Thoughts On Faghaggery

Posted: October 20, 2011 in Uncategorized

I am a big fag hag and always have been. I’ll bet it’s politically incorrect to use the term but I think my gay friends are okay with it. There’s nothing I love more than a gay man who will talk about fashion or just talk shit with me.

I’ve been assured that gay men are not ALL witty and stylish, well-read and opinionated – I’ll have to take this on faith. In my experience, gay men are fun to be around because they are expressive and REAL. I feel completely comfy and at home in their company. I may even be a gay man trapped in a woman’s body! (Except maybe for my indifference to designers and couture and the fact that I’ve always been a tomboy who loves sports talk and beer). Other than that, I love to look at men’s clothes and don’t mind wearing them if they fit nicely. I’m also biased towards men’s cologne – they smell waaay better than women’s. I’m interested in the arts and I appreciate the theatrical in nearly every context.
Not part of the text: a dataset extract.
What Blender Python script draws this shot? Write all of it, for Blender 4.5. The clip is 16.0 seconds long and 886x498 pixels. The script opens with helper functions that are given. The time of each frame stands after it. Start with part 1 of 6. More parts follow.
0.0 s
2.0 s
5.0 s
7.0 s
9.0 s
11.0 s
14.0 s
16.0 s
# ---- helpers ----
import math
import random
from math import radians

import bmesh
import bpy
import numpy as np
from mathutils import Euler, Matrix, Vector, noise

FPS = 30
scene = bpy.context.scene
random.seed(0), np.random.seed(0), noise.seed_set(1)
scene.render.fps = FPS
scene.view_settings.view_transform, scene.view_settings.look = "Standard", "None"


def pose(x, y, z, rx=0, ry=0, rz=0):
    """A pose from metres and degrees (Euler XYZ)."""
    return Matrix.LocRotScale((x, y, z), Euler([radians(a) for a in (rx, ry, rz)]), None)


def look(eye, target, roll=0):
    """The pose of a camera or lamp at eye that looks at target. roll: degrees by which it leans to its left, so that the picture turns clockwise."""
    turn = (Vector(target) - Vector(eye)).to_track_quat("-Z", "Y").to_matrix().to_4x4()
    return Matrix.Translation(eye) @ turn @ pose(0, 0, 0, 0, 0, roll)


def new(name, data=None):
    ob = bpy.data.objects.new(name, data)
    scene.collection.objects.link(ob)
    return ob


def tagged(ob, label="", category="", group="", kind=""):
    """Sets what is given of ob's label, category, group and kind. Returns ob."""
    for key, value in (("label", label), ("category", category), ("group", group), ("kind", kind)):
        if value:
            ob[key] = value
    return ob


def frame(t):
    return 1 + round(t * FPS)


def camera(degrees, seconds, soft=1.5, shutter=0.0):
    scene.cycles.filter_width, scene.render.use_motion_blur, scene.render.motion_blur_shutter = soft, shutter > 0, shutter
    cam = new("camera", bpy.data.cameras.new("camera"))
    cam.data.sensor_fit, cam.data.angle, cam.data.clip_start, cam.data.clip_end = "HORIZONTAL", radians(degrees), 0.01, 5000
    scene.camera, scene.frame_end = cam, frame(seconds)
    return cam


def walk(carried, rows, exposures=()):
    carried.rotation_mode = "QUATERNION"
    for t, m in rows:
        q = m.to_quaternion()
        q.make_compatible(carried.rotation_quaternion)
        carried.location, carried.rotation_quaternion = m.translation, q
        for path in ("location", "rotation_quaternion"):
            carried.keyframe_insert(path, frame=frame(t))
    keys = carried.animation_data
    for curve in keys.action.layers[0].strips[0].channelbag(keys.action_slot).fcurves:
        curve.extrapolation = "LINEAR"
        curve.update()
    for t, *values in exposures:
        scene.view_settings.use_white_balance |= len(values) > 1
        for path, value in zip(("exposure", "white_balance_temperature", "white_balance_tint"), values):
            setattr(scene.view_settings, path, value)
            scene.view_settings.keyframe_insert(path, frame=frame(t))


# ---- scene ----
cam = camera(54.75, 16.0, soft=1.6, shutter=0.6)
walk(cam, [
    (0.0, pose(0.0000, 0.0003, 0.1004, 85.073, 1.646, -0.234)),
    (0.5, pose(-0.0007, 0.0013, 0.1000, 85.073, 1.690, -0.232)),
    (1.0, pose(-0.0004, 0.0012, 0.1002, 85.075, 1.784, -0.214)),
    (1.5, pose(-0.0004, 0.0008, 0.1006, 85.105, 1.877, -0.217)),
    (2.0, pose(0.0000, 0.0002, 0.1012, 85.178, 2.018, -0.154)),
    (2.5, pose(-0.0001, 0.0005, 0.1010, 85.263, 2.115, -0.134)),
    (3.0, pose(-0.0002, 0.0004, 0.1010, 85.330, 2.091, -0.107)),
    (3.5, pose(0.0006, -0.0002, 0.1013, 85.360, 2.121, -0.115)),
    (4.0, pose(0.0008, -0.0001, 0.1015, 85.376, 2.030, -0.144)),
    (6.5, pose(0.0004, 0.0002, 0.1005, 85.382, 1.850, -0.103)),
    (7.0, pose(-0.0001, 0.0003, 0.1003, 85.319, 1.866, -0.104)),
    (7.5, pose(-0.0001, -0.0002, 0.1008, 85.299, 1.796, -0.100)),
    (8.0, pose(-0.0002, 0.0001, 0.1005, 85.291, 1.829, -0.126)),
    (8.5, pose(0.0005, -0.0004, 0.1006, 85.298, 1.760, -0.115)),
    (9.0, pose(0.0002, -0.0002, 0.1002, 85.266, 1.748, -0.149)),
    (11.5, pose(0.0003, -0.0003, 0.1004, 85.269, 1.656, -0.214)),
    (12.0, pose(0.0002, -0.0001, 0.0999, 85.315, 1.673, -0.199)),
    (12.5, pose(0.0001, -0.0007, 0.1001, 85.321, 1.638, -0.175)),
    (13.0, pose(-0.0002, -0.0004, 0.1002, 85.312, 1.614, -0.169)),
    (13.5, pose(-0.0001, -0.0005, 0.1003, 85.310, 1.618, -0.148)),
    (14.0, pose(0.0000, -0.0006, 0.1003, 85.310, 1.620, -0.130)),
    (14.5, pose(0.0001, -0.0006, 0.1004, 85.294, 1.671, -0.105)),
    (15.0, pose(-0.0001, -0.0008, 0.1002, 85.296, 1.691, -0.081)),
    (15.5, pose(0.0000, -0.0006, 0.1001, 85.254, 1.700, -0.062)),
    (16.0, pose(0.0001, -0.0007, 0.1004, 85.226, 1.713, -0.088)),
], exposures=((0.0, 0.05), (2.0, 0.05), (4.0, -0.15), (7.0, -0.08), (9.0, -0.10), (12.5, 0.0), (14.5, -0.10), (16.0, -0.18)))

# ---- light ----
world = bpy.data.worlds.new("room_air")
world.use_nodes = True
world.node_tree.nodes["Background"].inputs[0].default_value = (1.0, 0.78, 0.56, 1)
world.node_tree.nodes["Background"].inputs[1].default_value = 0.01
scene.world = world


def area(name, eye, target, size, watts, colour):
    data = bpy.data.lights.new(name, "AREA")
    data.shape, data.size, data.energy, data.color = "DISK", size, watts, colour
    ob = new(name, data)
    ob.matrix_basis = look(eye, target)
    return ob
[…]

I love the fact that we’re always ready to talk about hunky unattainable models and actors and have them as our imaginary boyfriends i.e. James Franco. I like it that in their company I am never bothered by talks of healthy living, hot cars, and getting it on with yet another bimbo for the night. I like learning about Grinder and hearing them whine about their phantom weight gain. I can appreciate their attractiveness without sexualizing it. I LOVE being called Doll. It’s all good.

I drifted toward gay culture because I have always perceived myself as an outsider. I feel like in one way or another, spoken or unspoken, I bond with gay men over shared feelings of social rejection, love of camp, and appreciation of John Waters movies. And for the obvious reason that, hey, we all like men. A lot.

Contrary to the majority’s ignorant perception of this kind of affinity, I don’t seek out gay men because they “make me feel safe.” We seek each other out because we make each other feel stimulated and free to be the bitches that we are, and rightfully so. It is a mutually fulfilling relationship: My gays get the appearance of heterosexual legitimacy and intimacy free of sexual tension; I get a touch of glamour and performance and exoticism.

“The company of the gay man gives the straight woman the potential to express her sexuality without feeling the need to tone it down,” says Justine Pimlott, director of the documentary Fag Hags: Women Who Love Gay Men. “There’s a mutual identification.”

Ultimately, I love these men because they treat me like how I deserve to be treated: like a Queen. I love that having them in my life means renouncing extended bouts of depression in exchange for endless laughter and real camaraderie that seeps into the soul. I love that they accept me for the freak that I am and knowing that no matter what, the feeling will always be mutual.

They will never be ashamed of me and my company and vis-a-vis. And that means the Universe to me.

They’re more of a man than all you straight boys could ever be, and more of a woman than I could ever hope to be.

Now, who wants to chastise me for my terminology or stereotyping or what have you? Bring it. Cause baby, I was born this way.